2019 Android smartphones made by Xiaomi

Redmi K20 Pro and Redmi K20 (Xiaomi Mi 9T Pro and Xiaomi Mi 9T globally) are smartphones introduced by the Xiaomi sub-brand Redmi in an event held in China. A Premium variant for the Pro was later revealed, with the Snapdragon 855+, a new 512 GB/12 GB RAM model, a refined cooling system, and an exclusive finish.

== Specifications ==
===Design===

Redmi K20 Pro comes with a newer kind of gradient design which resembles a flame.

The Redmi K20 Pro and Redmi K20 (Xiaomi Mi 9T globally) are available in four colors: Glacier Blue, Flame Red, Carbon Black and Pearl White. The Redmi K20 Pro and Redmi K20 both have 6.39" full-screen FHD+ Horizon AMOLED displays,103%NTSC, DCI-P3 and a glass/metal construction.

===Hardware===

The Redmi K20 Pro comes with the Qualcomm Snapdragon 855 paired with 6 GB of RAM with 64 or 128 GB internal storage and 8 GB of RAM with 128 GB or 256 GB of non-expandable internal storage. The Redmi K20 is powered by the mid-range Qualcomm Snapdragon 730 and has the same RAM and storage options as the Redmi K20 Pro. The Redmi K20 Pro has 27W fast charging while the Redmi K20 has 18W fast charging; both have 7th generation in-display fingerprint sensors and 4000 mAh batteries.

====Camera====

Both smartphones have three rear-facing cameras but K20 Pro has the 48-megapixel Sony Exmor IMX586 as the primary sensor While the K20 has the Sony IMX582, a 13-megapixel ultrawide sensor, and an 8 MP telephoto lens, both with a motorized pop-up 20-megapixel front camera.

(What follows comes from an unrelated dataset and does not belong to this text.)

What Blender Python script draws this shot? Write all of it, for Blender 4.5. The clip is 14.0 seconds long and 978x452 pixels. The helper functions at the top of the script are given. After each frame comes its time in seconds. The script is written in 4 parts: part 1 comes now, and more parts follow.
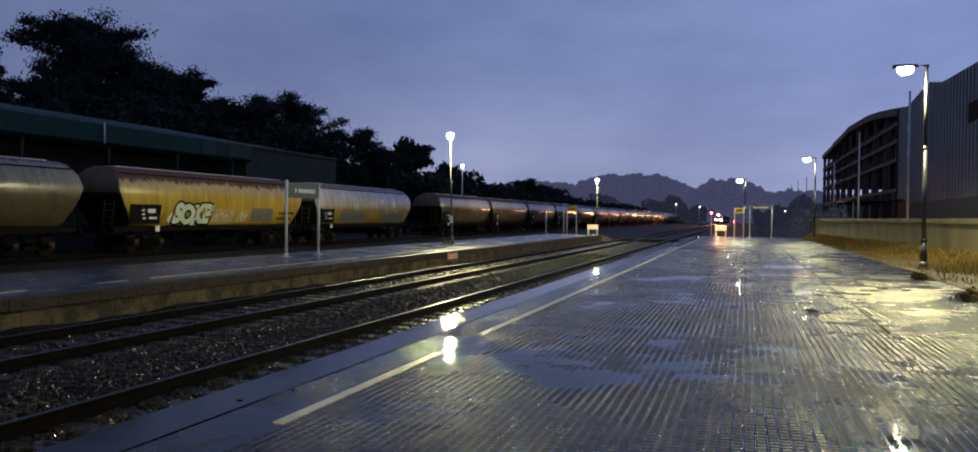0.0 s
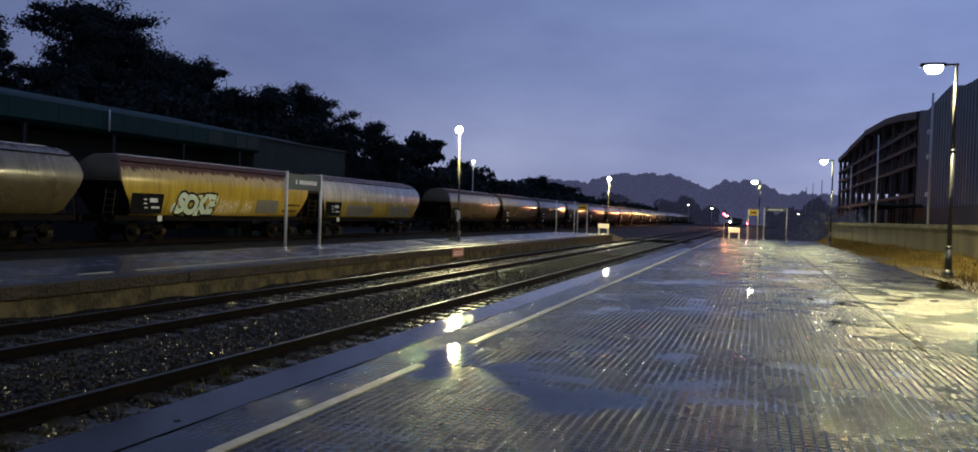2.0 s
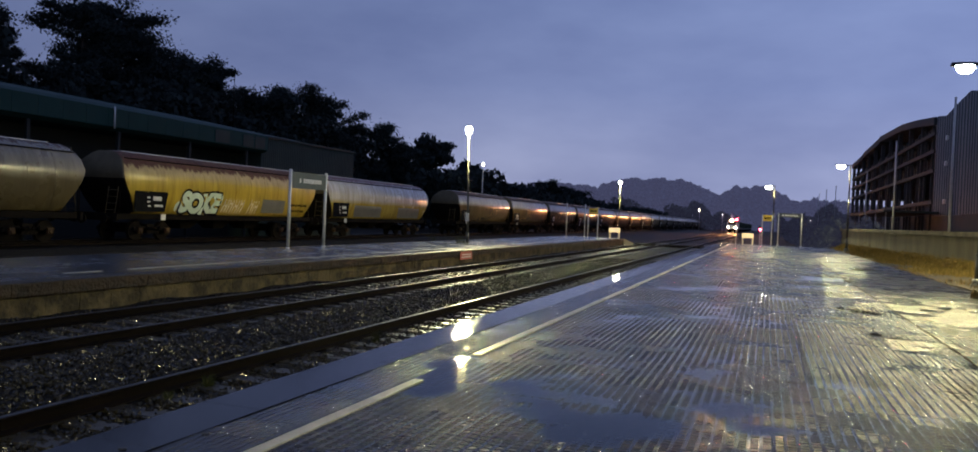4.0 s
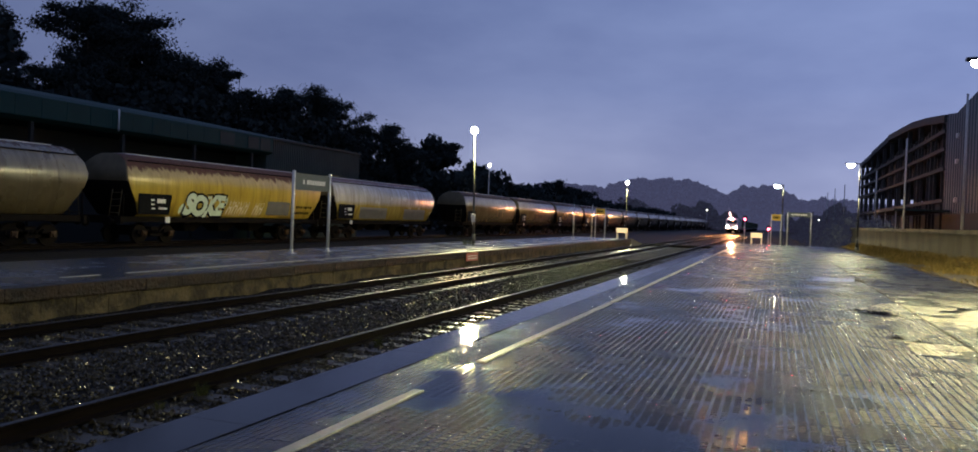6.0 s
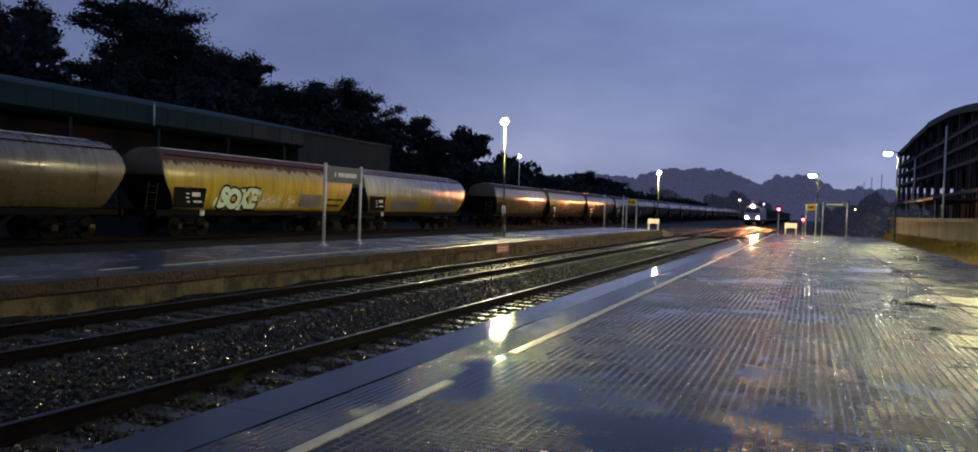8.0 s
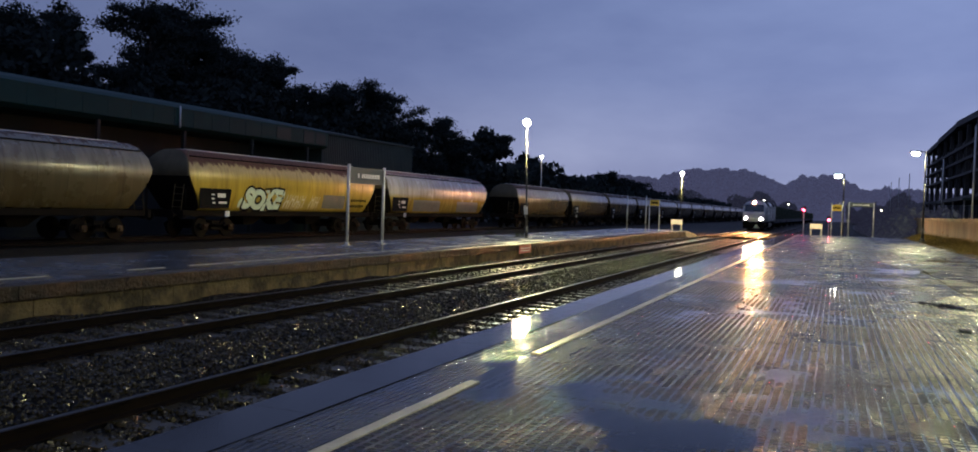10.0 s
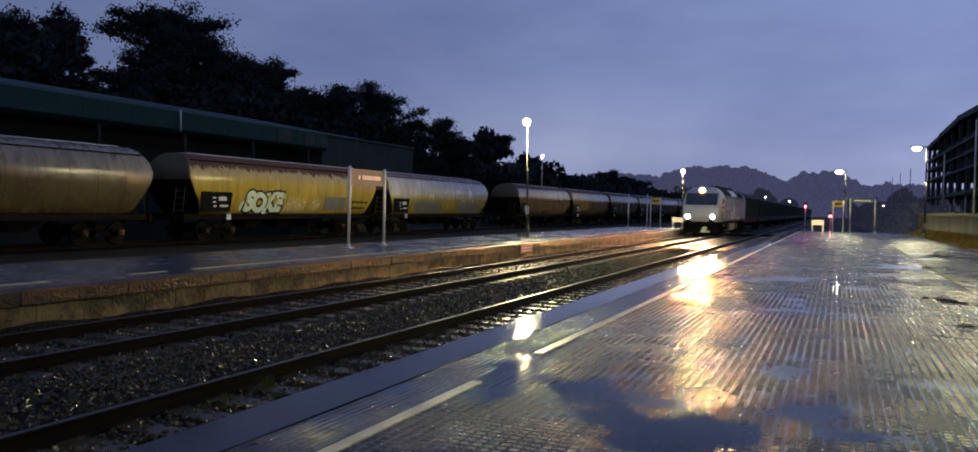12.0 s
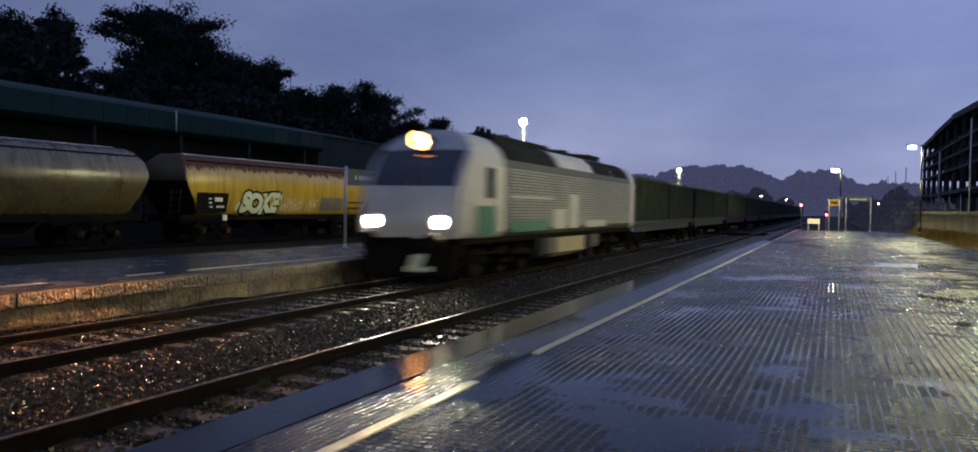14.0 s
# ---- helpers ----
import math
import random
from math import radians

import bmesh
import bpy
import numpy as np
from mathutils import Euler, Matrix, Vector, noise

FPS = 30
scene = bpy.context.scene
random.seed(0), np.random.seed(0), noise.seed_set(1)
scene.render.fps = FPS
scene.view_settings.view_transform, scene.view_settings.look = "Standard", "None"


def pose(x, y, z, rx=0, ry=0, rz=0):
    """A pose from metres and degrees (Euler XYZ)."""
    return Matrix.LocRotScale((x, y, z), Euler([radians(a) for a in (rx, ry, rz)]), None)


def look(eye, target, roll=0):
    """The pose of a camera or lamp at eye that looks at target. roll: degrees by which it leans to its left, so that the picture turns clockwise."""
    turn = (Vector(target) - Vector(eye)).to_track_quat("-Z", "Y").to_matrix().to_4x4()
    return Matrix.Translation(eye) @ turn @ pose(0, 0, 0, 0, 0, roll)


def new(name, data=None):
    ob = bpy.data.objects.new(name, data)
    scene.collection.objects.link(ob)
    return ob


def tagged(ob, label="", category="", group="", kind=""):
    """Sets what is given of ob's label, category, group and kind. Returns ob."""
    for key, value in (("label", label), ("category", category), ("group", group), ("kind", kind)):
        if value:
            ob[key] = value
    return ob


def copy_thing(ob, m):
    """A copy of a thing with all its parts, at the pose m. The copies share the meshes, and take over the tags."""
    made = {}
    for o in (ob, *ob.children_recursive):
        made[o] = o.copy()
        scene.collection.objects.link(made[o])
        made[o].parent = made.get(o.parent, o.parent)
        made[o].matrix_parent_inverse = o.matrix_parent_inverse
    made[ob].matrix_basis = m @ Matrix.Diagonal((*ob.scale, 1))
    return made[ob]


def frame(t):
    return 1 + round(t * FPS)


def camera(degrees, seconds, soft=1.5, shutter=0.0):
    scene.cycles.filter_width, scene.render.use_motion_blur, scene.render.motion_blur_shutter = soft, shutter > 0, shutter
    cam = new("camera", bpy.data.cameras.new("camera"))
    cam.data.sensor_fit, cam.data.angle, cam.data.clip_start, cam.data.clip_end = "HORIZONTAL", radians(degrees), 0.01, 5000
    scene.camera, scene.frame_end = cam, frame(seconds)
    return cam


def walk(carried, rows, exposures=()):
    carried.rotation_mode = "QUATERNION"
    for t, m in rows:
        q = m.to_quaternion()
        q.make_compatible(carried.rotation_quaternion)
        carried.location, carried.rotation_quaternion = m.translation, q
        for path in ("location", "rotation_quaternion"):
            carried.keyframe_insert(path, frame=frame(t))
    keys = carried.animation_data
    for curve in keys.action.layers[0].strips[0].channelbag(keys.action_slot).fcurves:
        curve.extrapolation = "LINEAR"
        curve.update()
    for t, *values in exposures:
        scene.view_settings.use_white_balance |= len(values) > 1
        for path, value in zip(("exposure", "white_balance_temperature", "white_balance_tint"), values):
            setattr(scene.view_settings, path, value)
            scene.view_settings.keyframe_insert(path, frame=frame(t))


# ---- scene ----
from collections import defaultdict

cam = camera(62.7, 14.0, soft=1.7, shutter=0.9)
PATH = [
    (0, (11.681, 3.603, 1.988), (11.0760, 5.5090, 1.9640), 0.7),
    (0.5, (11.672, 3.885, 1.989), (11.0570, 5.7880, 1.9520), 1.4),
    (1, (11.630, 4.101, 1.977), (11.0090, 6.0020, 1.9390), 1.8),
    (1.5, (11.598, 4.349, 1.975), (10.9700, 6.2480, 1.9420), 1.7),
    (2, (11.580, 4.535, 1.987), (10.9480, 6.4330, 1.9540), 1.9),
    (2.5, (11.605, 4.746, 1.977), (10.9670, 6.6420, 1.9500), 2.4),
    (3, (11.514, 4.950, 1.955), (10.8660, 6.8420, 1.9280), 2.6),
    (5.5, (11.171, 5.749, 1.911), (10.5070, 7.6350, 1.8880), 2.3),
    (6, (11.202, 5.745, 1.919), (10.5320, 7.6288, 1.8954), 2.2),
    (6.5, (11.202, 5.745, 1.919), (10.5270, 7.6268, 1.8984), 2),
    (7, (11.202, 5.745, 1.919), (10.5130, 7.6218, 1.8934), 2),
    (7.5, (11.202, 5.745, 1.919), (10.4960, 7.6158, 1.8874), 2),
    (8, (11.202, 5.745, 1.919), (10.4620, 7.6018, 1.8714), 1.9),
    (8.2, (11.202, 5.740, 1.920), (10.4550, 7.5940, 1.8720), 1.9),
    (10.5, (11.203, 5.704, 1.924), (10.4068, 7.5377, 1.8763), 1.8),
    (11, (11.203, 5.704, 1.924), (10.4078, 7.5377, 1.8773), 1.6),
    (11.5, (11.203, 5.704, 1.924), (10.4068, 7.5377, 1.8763), 1.4),
    (12, (11.203, 5.704, 1.924), (10.4088, 7.5397, 1.8763), 1.2),
    (12.5, (11.203, 5.704, 1.924), (10.4108, 7.5397, 1.8753), 1.2),
    (13, (11.203, 5.704, 1.924), (10.4148, 7.5407, 1.8763), 1.1),
    (13.5, (11.203, 5.704, 1.924), (10.4168, 7.5417, 1.8773), 1),
    (14, (11.203, 5.704, 1.924), (10.4168, 7.5427, 1.8763), 1),
]
walk(cam, [(t, look(eye, target, roll)) for t, eye, target, roll in PATH])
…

The main speciality of the triple 48+8+13 MP back camera is that it comes with a wide, ultrawide and telephoto lens. It can capture scenes from many different perspectives. 2x optical zoom keeps details when the photo is zoomed in or cropped.

===Software===
Both smartphones come with MIUI 10 on top of Android Pie. The Redmi K20 Pro Premium Edition ships with MIUI 11 on top of Android 10.